• A look at the 4 most popular furniture styles

    From French to Contemporary and From Classic to Industrial – a look at the 4 most popular furniture styles

    It’s fair to say that furniture styles have changed over the centuries; from the ornate, hand-carved, gilded pieces from the reigns of the King Louis’, to the post-war need to cut away the excess in life (and indeed furniture), opting for a more refined and sleek style, sourcing materials for practicality rather than decadence.

    In this blog, we’ll be running through the main features and design differences between arguably the 4 most popular styles in furniture.



    The French furniture style is one of the most recognisable styles in the world, but is also the most evolved, too. The French furniture style has changed drastically since its rise to prominence in the 16th century, with thanks to ever-changing socio-political movements of the kings, the revolutionaries and the emperors.

    During the reigns of both King Louis XIII and before him, his father, King Henry IV, was when the typical French furniture style was born. Opting for a more architectural and geometric look with thicker and bigger motifs, unlike the style that would be to follow. The austere economic situation of France at this time was mirrored in its furniture style using materials such as oak, pine, walnut and metal.

    Looking for a definition of decadence and opulence? Look no further than the Palace of Versailles. The person responsible for this – King Louis XIV. Referring himself as the Sun King, he spared no expense in cementing his position as France’s leader by birth right. This is probably most relevant in the style of furniture in his 72-year reign. Unlike his father and grandfather, Louis XIV wanted his furniture to flaunt his wealth, favouring ornamental motifs from mythology, war and nature. Materials included pewter; ebony; silver; tortoise-shell; and mother-of-pearl. We can thank Louis XIV for the commode and the console table.

    Let’s skip a few periods now to take a look at the Directoire style. This style came about from the collapse of the French monarchy, focussing on Neoclassical styles, taking inspiration from the Roman Republic to mirror the country’s new turn towards democracy. What better way to influence the new French democratic government than by adorning their parliamentary buildings with furniture inspired by the greatest era of democracy? This style takes design influence from the columns and balustrades of the Roman forum, with less ornate decorations to compliment the political climate. Materials used for this furniture style range from beech and walnut, to copper and brass.

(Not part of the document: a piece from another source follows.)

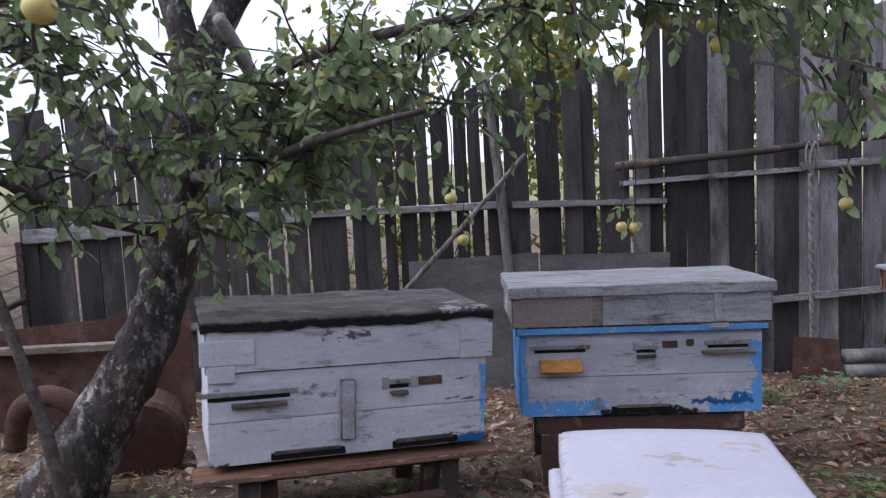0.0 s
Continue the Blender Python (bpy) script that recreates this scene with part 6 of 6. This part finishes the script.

    In the late 19th century, French furniture went back to its roots. Famous designers such as Gaudi, Mucha and Bugatti began designing furniture with inspiration drawn from nature, such as vines, branches and insects to name a few, but with a contemporary twist. This style is now known as Art Nouveau. Commonly made from hardwoods such as walnut, oak and teak, often using decorative inlays of other hardwoods to make eye-catching designs, Art Nouveau furniture was the first style of French furniture to be produced in quantity in factories, using what we would now call ‘normal’ methods.

    The last major French furniture design style is no other than Art Deco. Originating in Paris in 1925, the style lends its name to Exposition Internationale des Arts Décoratifs et Industriels Modernes, from which it was first exhibited as a representation of Modernism turned into fashion. Designed as a way to show off wealth and sophistication as per its predecessors, this time opting for a sleeker and streamlined composition with geometric shapes incorporated throughout, using materials such as Bakelite, moulded glass, jade, ebony and obsidian. Some often view Art Deco as an advancement from Art Nouveau. But in fact, much like the styles of Louis XIV, Art Deco took inspiration from the ancient Egyptians, Native Americans and nature. As is often seen in Art Deco style furniture and sculptures, the interpretation of sun rays is prevalent in many pieces such as the lobby relief in the Empire State Building.